Environmental

Modern Polar Bears Are Descended From Extinct Brown Bears From Ireland


UNITED KINGDOM–(ENEWSPF)–8 July 2011.  Scientists have discovered that modern polar bears are descended from now extinct brown bears that roamed the region we know today as Britain and Ireland. It is thought that polar bears moved into this area just before, or during the last Ice Age, where they mated with female brown bears.

The maternal lineage of the extinct Irish brown bear can still be traced to all modern polar bears today, according to the research published in the latest issue of the journal Current Biology. However, perhaps surprisingly, this DNA sequence does not appear in modern brown bears, but only in polar bears and the ancient brown bears that inhabited Ireland when it was experiencing much cooler temperatures.

The link was established after an international research team analysed mitochondrial sequences of ancient brown bears using DNA extracted from the teeth and skeletons of 17 bears found at eight cave sites across Ireland. The scientists compared the DNA sequence of the ancient Irish brown bears with global data from prehistoric and modern brown bears and polar bears. They discovered that the remains of ten of the Irish brown bears, dated to between 38,000 and 10,000 years ago (the period spanning the last Ice Age), had the maternal line that is now seen in every modern polar bear. Despite the DNA links, a bone isotopic analysis revealed that these ancient Irish brown bears did not have the same marine diet as polar bears.

Mitochondrial DNA is passed from the mother to her offspring. This DNA link between ancient brown bears from Ireland and modern polar bears provides a new insight into the migratory patterns of bears during changing environmental and climatic conditions. The paper suggests that climate changes within the last 100,000 years may have forced brown bears and polar bears to move into each other’s habitat and consequently come together to mate.

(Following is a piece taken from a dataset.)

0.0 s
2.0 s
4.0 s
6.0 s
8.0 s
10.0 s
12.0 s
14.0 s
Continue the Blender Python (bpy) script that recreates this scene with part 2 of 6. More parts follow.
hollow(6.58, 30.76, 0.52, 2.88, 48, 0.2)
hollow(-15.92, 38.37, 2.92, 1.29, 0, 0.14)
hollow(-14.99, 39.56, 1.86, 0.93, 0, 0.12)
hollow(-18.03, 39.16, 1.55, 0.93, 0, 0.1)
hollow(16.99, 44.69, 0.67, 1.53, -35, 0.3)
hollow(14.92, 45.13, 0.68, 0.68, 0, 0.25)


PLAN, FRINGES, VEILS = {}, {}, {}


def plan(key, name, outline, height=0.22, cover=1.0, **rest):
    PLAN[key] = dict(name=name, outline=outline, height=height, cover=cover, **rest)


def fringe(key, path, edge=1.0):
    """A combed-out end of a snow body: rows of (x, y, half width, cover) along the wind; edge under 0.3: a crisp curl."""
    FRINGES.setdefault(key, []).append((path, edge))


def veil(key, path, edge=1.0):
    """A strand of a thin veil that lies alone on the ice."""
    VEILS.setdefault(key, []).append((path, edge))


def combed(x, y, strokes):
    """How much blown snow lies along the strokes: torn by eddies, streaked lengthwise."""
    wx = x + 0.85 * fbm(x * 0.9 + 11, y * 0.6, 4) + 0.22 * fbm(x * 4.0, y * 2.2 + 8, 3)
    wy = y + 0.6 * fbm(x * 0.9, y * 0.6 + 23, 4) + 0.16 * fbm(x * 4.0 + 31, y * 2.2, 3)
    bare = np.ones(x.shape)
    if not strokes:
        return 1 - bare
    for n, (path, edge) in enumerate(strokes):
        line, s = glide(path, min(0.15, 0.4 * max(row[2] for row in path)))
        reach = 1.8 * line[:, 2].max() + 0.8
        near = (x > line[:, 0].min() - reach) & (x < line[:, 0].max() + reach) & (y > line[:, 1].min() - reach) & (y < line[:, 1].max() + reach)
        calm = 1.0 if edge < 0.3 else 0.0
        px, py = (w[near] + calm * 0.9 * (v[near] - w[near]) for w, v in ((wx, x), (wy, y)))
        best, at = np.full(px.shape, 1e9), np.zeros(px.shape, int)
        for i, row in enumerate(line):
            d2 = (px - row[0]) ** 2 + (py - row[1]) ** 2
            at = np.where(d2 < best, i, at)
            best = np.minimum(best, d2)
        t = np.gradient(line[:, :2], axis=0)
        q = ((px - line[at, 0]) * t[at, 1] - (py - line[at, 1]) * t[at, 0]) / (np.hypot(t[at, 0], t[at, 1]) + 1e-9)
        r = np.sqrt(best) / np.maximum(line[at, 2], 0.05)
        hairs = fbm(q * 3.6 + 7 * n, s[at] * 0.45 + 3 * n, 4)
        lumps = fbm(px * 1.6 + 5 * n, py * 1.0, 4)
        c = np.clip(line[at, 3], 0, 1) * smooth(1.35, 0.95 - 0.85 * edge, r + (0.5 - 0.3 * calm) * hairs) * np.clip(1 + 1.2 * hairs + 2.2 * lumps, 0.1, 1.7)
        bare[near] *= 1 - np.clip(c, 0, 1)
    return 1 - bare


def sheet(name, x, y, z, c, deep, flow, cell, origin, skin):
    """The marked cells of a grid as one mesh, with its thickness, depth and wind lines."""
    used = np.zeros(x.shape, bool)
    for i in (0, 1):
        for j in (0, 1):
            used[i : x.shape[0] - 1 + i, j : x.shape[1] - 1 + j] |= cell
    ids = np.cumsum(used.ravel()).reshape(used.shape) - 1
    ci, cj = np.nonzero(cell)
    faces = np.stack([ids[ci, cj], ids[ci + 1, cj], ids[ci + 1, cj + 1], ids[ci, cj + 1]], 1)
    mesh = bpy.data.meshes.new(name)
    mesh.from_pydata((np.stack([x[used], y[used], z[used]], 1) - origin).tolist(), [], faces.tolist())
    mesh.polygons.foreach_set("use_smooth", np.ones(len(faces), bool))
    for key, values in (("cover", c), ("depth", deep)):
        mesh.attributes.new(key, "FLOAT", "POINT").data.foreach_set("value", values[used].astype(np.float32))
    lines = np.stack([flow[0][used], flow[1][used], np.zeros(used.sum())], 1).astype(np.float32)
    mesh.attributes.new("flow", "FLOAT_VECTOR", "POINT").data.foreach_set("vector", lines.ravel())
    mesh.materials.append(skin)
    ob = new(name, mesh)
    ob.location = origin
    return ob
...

The paper’s lead author, Dr. Ceiridwen Edwards, now a researcher in the University of Oxford’s Research Laboratory for Archaeology, is part of the team that carried out the DNA sequencing and analysis. The DNA sequencing was conducted at Trinity College Dublin, using a process known as Polymerase Chain Reaction.

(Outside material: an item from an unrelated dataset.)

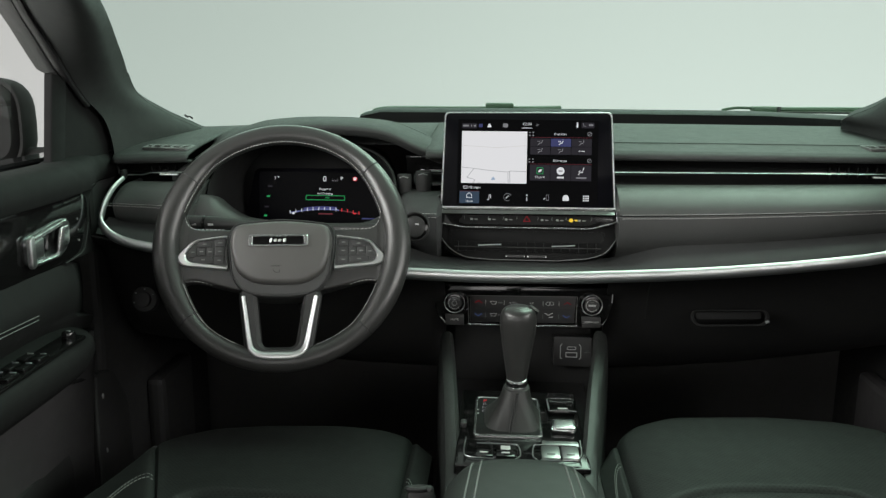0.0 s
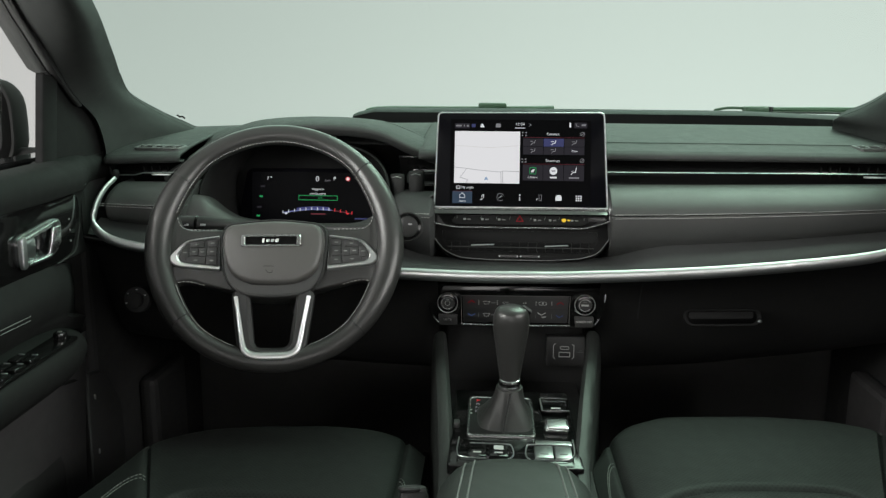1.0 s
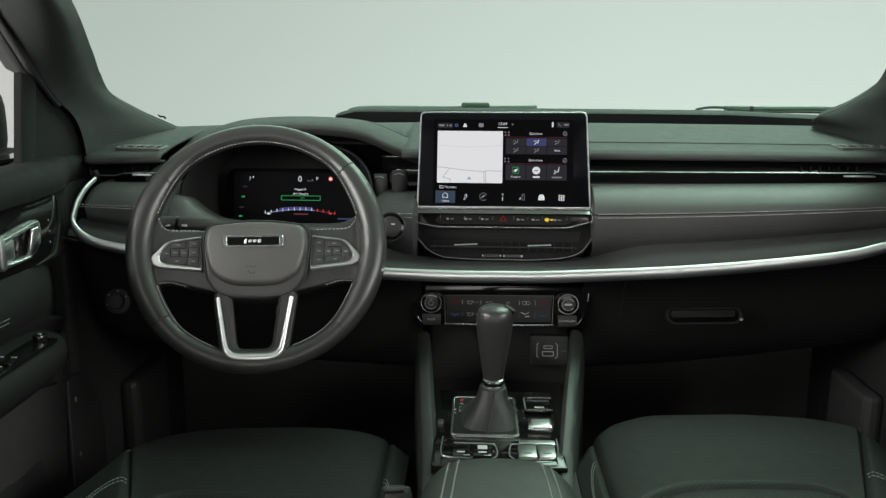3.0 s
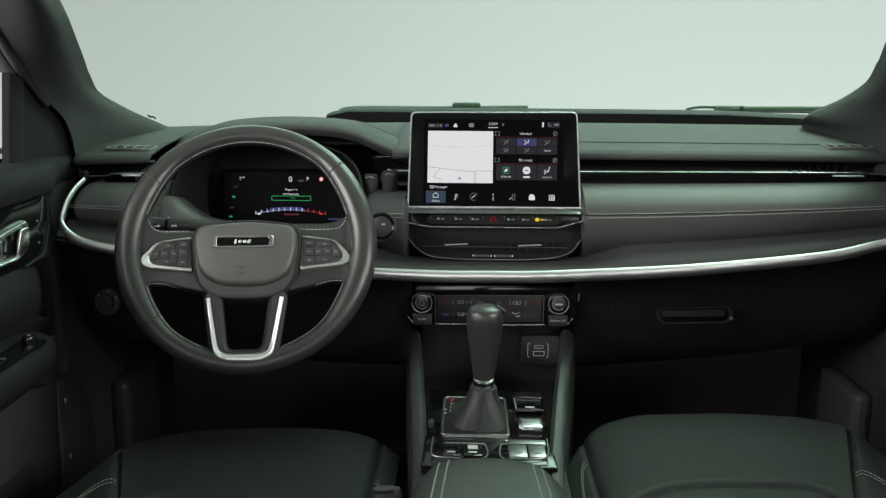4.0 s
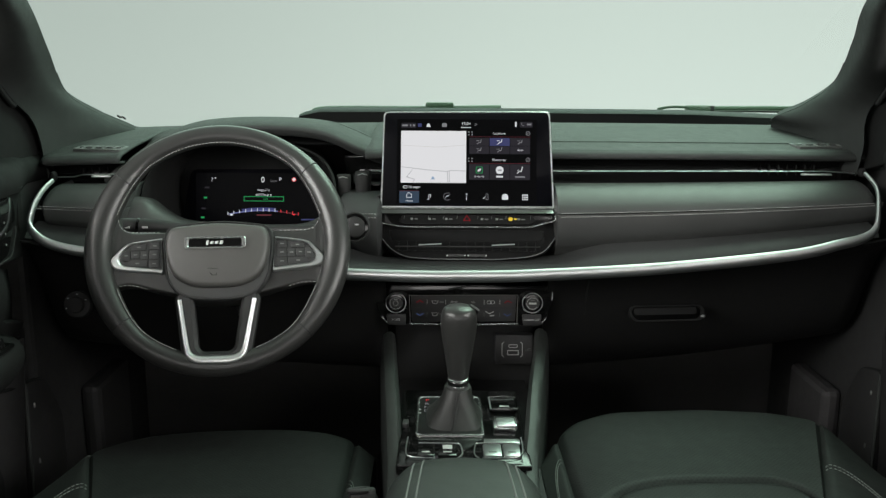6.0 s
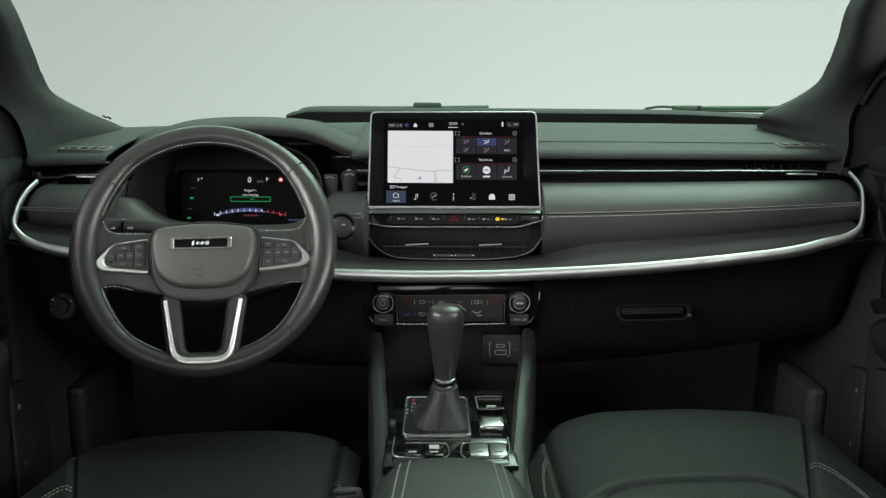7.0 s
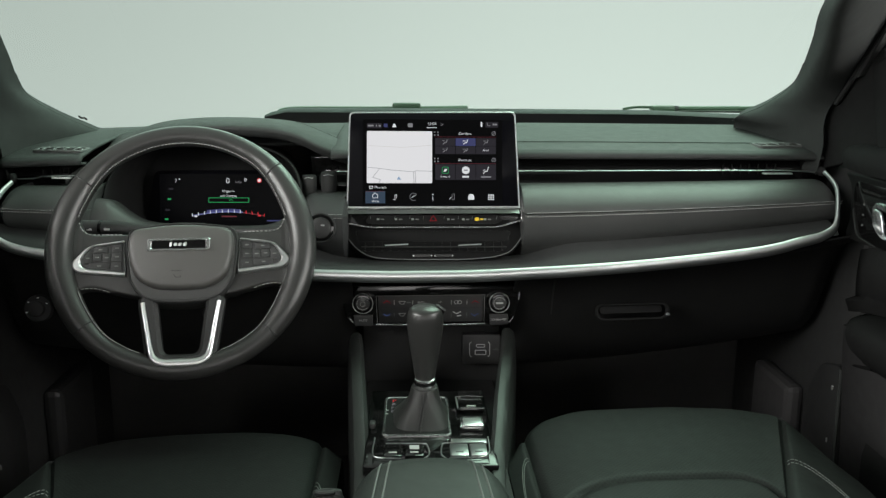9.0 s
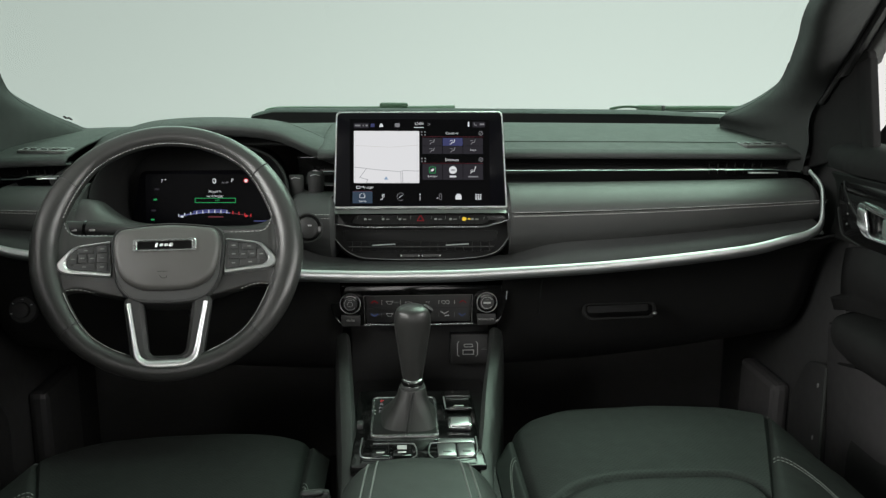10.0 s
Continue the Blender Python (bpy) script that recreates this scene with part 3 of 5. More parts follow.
# leather lip that sweeps from the pads down under the instruments
rows = []
for p in smooth_path([(-0.555, 0, 1.080), (-0.525, 0, 1.078), (-0.505, 0, 1.073), (-0.484, 0, 1.056), (-0.457, 0, 1.042), (-0.411, 0, 1.036), (-0.366, 0, 1.034), (-0.30, 0, 1.034), (-0.254, 0, 1.038), (-0.217, 0, 1.060), (-0.205, 0, 1.07)], 5):
    rows.append([(p.x, 1.372, p.z - 0.006), (p.x, 1.345, p.z - 0.001), (p.x, 1.332, p.z), (p.x, 1.320, p.z - 0.006), (p.x, 1.306, p.z - 0.022), (p.x, 1.298, p.z - 0.045), (p.x, 1.30, 0.985)])
bm, _ = grid(rows)
part("cluster_lip", bm, LEATHER, dash, "leather lip under the instruments")
sheet([(a + 0.010 * max(0.0, b - 1.05) / 0.05, b - 0.016 * max(0.0, b - 1.05) / 0.05) for a, b in MID], -0.205, -0.132, 16, SOFT, "mid_pad", curl=(0.06, 0.01))
sheet(MID, 0.134, 0.649, 48, LEATHER, "mid_pad", curl=(0.01, 0))
sheet(FACE, -0.205, -0.132, 16, SOFT, "face_pad", curl=(0.06, 0.01))
sheet(FACE, 0.134, 0.660, 48, LEATHER, "face_pad", curl=(0.01, 0))
# the smooth ledge above the chrome, which narrows towards the middle
rows = []
for i in range(61):
    x = -0.66 + 1.305 * i / 60
    w = min(1.0, max(0.0, (abs(x) - 0.13) / 0.10))
    w = w * w * (3 - 2 * w)
    c = 1 - w
    rows.append([dash_point(x, 1.316 + 0.02 * c, 1.009 - 0.027 * c), dash_point(x, 1.308 + 0.015 * c, 1.003 - 0.022 * c), dash_point(x, 1.294 + 0.01 * c, 0.997 - 0.0165 * c), dash_point(x, 1.277, 0.987 - 0.0075 * c), dash_point(x, 1.269, 0.975)])
bm, _ = grid(rows)
part("ledge", bm, SOFT, dash)
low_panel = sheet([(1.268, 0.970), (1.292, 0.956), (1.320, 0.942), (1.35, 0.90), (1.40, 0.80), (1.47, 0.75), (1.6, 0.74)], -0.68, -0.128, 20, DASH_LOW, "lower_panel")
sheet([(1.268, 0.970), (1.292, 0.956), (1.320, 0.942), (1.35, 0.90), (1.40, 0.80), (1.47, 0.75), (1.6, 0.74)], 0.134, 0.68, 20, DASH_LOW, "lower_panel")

path = smooth_path([(-0.638, 1.300, 1.108), (-0.646, 1.276, 1.093), (-0.651, 1.252, 1.068), (-0.647, 1.238, 1.040), (-0.606, 1.233, 1.017)] + [(x, 1.256 + plan_y(x), chrome_z(x)) for x in (-0.5, -0.3, -0.1, 0, 0.1, 0.3, 0.5)] + [(0.579, 1.281, 1.0195), (0.612, 1.284, 1.028), (0.633, 1.290, 1.042), (0.642, 1.305, 1.070), (0.647, 1.327, 1.100), (0.642, 1.36, 1.120)], 10)
strip = part("chrome_strip", tube(path, 0.0098, 14, flat=0.65, taper=lambda t: 0.38 + 0.62 * math.sin(math.pi * min(1, max(0, (t - 0.02) / 0.96))) ** 1.0), STRIP, dash, "satin chrome trim strip")

for row in (0.0, 0.0062):
    z, y = 1.0595 - row, 1.3000 + row * 0.1
    stitches([dash_point(x, y, z) + Vector((0, -0.002, 0)) for x in (0.148 + 0.0258 * k for k in range(21))], THREAD, dash, 0.0032, 0.0014, 0.00055)
    stitches([dash_point(x, y, z) + Vector((0, -0.002, 0)) for x in (-0.662 + 0.0108 * k for k in range(11))], THREAD, dash, 0.0032, 0.0014, 0.00055)
    stitches([dash_point(x, y, z) + Vector((0, -0.002, 0)) for x in (-0.162, -0.15, -0.14)], THREAD, dash, 0.0032, 0.0014, 0.00055)
bm = tube([dash_point(x, 1.462, 1.1578) for x in (0.13 + 0.02 * k for k in range(25))], 0.0012, 6)
part("seam", bm, DARK, dash)
stitches([dash_point(x, 1.458, 1.1581) + Vector((0, 0, 0.0012)) for x in (0.13 + 0.02 * k for k in range(25))], SOFT, dash, 0.003, 0.0015, 0.0007)

# bright blades and vanes in the slot
for x0, x1 in ((0.13, 0.652), (-0.655, -0.53), (-0.155, -0.135)):
    part("vent_blade", tube([dash_point(x0 + (x1 - x0) * k / 10, 1.386, 1.1165 - 0.004 * (abs(x0 + (x1 - x0) * k / 10) > 0.62)) for k in range(11)], 0.0010, 8, flat=3.0, up=(0, 0.1, 1)), STRIP, dash, "thin bright blade")
for x0, x1 in ((0.50, 0.61), (-0.640, -0.545)):
    slot = part("air_vent", block(x0, x1, 1.440 + plan_y(x0), 1.447 + plan_y(x0), 1.100, 1.124, 0.001), VOID, dash)
    for k in range(7):
        xx = x0 + (x1 - x0) * (k + 0.5) / 7
        part("vane", block(xx - 0.0008, xx + 0.0008, 1.428 + plan_y(xx), 1.445 + plan_y(xx), 1.102, 1.122, 0), VOID, slot, smooth=False)
for x in (-0.662, 0.664):
    part("vent_dial", slab(oval(0, 0, 0.005, 0.008), 0.012, 0.003), VOID, dash, m=Matrix.Translation(dash_point(x, 1.378, 1.114)) @ pose(0, 0, 0, 90, 0, 0))
part("vent_tab", block(0.560, 0.610, 1.404, 1.412, 1.1105, 1.1130, 0.0008), SATIN, dash)
part("vent_tab", block(-0.60, -0.57, 1.350, 1.358, 1.1065, 1.1090, 0.0008), SATIN, dash)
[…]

Dr. Edwards said: ‘Hybridisation between ancient Irish brown bears and polar bears has led to the complete replacement of the original polar bear mitochondria. This maternal lineage is now present in all modern polar bears. Environmental conditions appear to have played, and continue to play, a big part in the evolutionary history of polar bears. Today’s warming climate is again bringing modern polar bears into contact with brown bears in places like Canada and Alaska.’

The paper finds that the DNA sequencing of older brown bears that lived in Ireland between 43,000 and 38,000 years ago, before temperatures cooled, have a genetic signature that matches bears found today in eastern parts of Europe. The remains of the last ancient brown bears, dated at 5,000 to 3,000 years ago, have different signatures again, that are like modern western European bears. Only the brown bears from the cooler period, between 38,000-10,000 years ago, share their lineage with modern polar bears, says the paper.

Radiocarbon dating suggests the last brown bear population died out in Ireland around 3,000 years ago, but DNA can survive for tens of thousands of years due to the constant, cool temperatures of the caves where they were found. Study co-author Professor Daniel Bradley of Trinity College Dublin said: ‘Analysing ancient samples provides a means to go back in time and directly measure the movement of species in response to past climate change.’

When analysed together with a collection of modern and ancient bear sequences from around the world, researcher Professor Beth Shapiro, from the Pennsylvania State University in the United States, found a more complex picture of bear history emerging. Professor Shapiro said: ‘We found that brown bears and polar bears, which are hybridising today in the wild, have been hybridising opportunistically throughout the last 100,000 years and probably longer.’